Why is this important? Because programming takes time and requires folks with special skills. Plus, “exploratory projects” are usually short-term and benefit from a quick turn-around. The above approach is easy, scalable, and transferable – the online solution looks the same to everyone and offers a standardized set of tools and techniques, which only get better with time. Also, it offers a lot of conveniences like automatic dataset balancing (up/downsampling for highly-unbalanced datasets), automated descriptive statistics on your data, etc.; all is done exactly the same way for all users and saves you time.

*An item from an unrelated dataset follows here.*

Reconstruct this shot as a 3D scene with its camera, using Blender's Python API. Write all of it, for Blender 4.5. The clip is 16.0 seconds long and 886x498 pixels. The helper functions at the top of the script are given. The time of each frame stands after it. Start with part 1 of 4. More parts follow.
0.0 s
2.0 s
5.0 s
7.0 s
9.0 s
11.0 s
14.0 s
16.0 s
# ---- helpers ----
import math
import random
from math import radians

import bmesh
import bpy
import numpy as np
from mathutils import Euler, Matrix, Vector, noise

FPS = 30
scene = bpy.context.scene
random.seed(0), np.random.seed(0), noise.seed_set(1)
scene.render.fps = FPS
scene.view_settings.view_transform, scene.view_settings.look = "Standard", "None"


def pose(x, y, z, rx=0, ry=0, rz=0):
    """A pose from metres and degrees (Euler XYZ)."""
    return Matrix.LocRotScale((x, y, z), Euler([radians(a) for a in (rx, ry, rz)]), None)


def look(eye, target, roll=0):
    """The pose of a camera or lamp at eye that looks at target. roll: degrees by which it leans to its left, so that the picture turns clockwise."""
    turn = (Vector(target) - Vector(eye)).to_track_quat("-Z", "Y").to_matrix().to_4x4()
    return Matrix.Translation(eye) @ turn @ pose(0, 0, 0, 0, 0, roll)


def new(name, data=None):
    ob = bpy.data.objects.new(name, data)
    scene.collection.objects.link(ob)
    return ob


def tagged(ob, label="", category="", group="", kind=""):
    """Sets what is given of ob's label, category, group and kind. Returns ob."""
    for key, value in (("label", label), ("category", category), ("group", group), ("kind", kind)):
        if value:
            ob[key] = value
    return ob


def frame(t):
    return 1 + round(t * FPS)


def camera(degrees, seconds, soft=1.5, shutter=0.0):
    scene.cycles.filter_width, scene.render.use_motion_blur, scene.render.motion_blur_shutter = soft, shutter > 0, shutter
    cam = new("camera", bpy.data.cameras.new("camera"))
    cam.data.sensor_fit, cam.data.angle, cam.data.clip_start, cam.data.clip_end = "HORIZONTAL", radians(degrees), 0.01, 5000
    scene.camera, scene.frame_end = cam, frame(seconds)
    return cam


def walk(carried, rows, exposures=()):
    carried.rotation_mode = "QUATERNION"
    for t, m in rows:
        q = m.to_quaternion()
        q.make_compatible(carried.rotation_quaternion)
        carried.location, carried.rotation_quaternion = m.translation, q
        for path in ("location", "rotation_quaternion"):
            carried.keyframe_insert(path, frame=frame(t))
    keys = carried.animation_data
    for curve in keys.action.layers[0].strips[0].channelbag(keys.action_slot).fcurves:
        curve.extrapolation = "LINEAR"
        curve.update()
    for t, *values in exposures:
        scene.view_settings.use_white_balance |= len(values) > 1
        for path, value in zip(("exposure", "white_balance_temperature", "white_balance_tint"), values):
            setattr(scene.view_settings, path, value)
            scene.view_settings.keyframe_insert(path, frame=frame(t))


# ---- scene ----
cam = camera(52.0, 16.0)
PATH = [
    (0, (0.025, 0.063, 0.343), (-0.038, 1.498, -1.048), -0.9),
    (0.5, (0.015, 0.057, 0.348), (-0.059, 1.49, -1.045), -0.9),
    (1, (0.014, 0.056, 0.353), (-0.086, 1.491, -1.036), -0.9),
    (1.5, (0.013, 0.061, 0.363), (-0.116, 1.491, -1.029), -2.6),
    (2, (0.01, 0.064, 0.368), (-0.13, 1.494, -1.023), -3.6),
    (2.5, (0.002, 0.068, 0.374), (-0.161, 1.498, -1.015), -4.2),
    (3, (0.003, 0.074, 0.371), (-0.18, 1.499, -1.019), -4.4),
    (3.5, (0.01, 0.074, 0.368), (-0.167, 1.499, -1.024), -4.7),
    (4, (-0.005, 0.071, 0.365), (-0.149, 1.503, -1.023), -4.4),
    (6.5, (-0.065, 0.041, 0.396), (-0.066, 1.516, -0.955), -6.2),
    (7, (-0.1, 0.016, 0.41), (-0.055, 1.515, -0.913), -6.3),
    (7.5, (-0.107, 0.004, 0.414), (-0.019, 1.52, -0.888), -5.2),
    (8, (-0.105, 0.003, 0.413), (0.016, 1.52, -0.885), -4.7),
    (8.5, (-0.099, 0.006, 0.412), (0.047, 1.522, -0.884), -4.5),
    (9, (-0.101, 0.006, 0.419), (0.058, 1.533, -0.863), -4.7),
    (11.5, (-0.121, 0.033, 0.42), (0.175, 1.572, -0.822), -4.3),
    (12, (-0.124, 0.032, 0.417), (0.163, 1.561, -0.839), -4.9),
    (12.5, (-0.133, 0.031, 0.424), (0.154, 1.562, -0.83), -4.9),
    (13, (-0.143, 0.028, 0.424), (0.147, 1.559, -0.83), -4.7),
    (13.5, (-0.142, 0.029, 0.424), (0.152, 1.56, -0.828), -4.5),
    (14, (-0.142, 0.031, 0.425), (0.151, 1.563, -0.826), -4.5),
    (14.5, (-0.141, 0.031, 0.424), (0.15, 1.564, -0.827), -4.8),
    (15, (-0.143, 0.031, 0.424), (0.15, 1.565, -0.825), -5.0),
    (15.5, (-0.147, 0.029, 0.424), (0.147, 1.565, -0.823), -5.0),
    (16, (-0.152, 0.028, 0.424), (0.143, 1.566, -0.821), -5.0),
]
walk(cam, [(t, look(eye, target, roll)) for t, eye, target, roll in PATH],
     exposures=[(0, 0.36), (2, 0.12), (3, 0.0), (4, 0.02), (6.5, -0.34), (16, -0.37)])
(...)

By the way, if you want to productize this or other models, you can download the final predictive model as Python code (or in other formats) and make it a part of your production code.
Let me finish this article with a few more words about wine quality… The following is a list of suggestions for wine quality judges from the AWS Journal (American Wine Society, don’t confuse it with Amazon Web Services) paper that could probably explain the modeling difficulties I reported above.
TIPS FOR WINE JUDGING
- Good lighting is essential for good evaluation.
- Avoid mouthwash prior to an evaluation.
- Do not wear cologne or perfume which can interfere with the sense of smell.
- No smoking.
- Wine glasses for each wine should be the same size and shape.
- Pour the same amount of wine in each glass.
- Condition your mouth with wine before tasting the first wine.
- Discourage talking during evaluations. Concentrate on the wine.
- Do not discuss the wines during evaluation—evaluate in silence. No comments, no grunts, no sighs, no facial expressions. Do not influence other tasters. Rely on your own senses.
- Discussion of wines occurs after every person has completed the evaluation form.
Maybe the lighting was inconsistent for the dataset I used?
Enjoy good wine, if you know how to choose it.